By Alexandra Alper
WASHINGTON (Reuters) – The Biden administration on Thursday plans to add Chinese memory chipmaker YMTC and 21 “major” Chinese players in the artificial intelligence chip industry to a trade blacklist, broadening its crackdown on China’s chip industry, the Commerce Department said.
YMTC, long in the crosshairs of the U.S. government, will be added to the list over fears it could divert U.S. technology to previously blacklisted Chinese tech giants Huawei and Hikvision. The move will bar YMTC’s suppliers from shipping U.S. goods to it without a difficult-to-obtain license.
The 21 Chinese AI chip entities being added to the trade blacklist, which include Cambricon and CETC, will face an even tougher penalty, with the U.S. government effectively blocking their access to technology made anywhere in the world with U.S. equipment.
As the Chinese government seeks to remove barriers between its military and civilian sectors, “U.S. national security interests require that we act decisively to deny access to advanced technologies,” Assistant Secretary of Commerce for Export Administration Thea Kendler said in a statement.
The move builds on sweeping export controls imposed on Beijing in October to slow Beijing’s technological and military advances, including measures to curb China’s access to U.S. chipmaking tools and cut it off from certain chips made anywhere in the world with U.S. equipment.
It also comes as the U.S. Congress prepares to finalize legislation to bar the U.S. government from buying products that contain semiconductors made by YMTC, Chinese memory chipmaker CXMT or China’s top chip manufacturer SMIC.
The Commerce Department on Thursday will also target nine Chinese entities for allegedly seeking to support China’s military modernization, including Shanghai Micro Electronics Equipment Group Co Ltd (SMEE), China’s only lithography company. A total of 35 Chinese entities will be added to the trade blacklist, known as the entity list.

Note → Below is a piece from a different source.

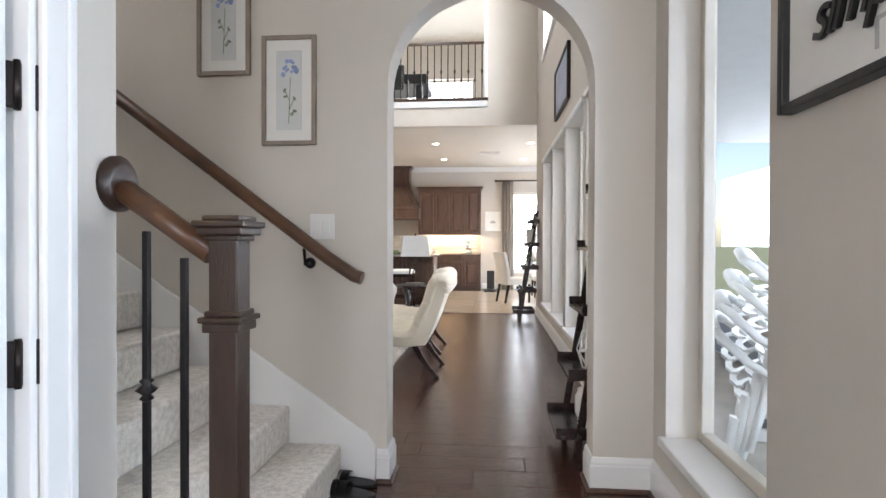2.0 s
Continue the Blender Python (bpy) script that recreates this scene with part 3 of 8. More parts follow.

But Thursday’s announcements won’t be all bad news for Beijing. The Biden administration plans to remove 26 Chinese entities from the so-called unverified list thanks to successful site visits. Reuters reported on Wednesday that such a move was in the works.
Companies are added to the unverified list if the United States cannot complete on-site visits to determine if they can be trusted to receive sensitive U.S. technology exports, inspections which in China require approval from the commerce ministry.
Being added to the unverified list forces U.S. suppliers to perform greater due diligence before shipping to the targeted companies.
Commerce Department officials have attributed greater cooperation from Beijing in site checks to a new rule announced in October. Under that rule, if a government prevents U.S. officials from conducting site checks at companies on the unverified list, Washington may add them to the entity list after sixty days.
Under that new policy, the Commerce Department on Thursday plans to remove nine Russian entities from the unverified list and add them to the entity list because the U.S. has been unable to conduct site visits.
Top Senate Democrat Chuck Schumer heralded the imposition of new penalties on YMTC.
“YMTC poses an immediate threat to our national security, so the Biden Administration needed to act swiftly to prevent YMTC from gaining even an inch of a military or economic advantage,” he said in a statement.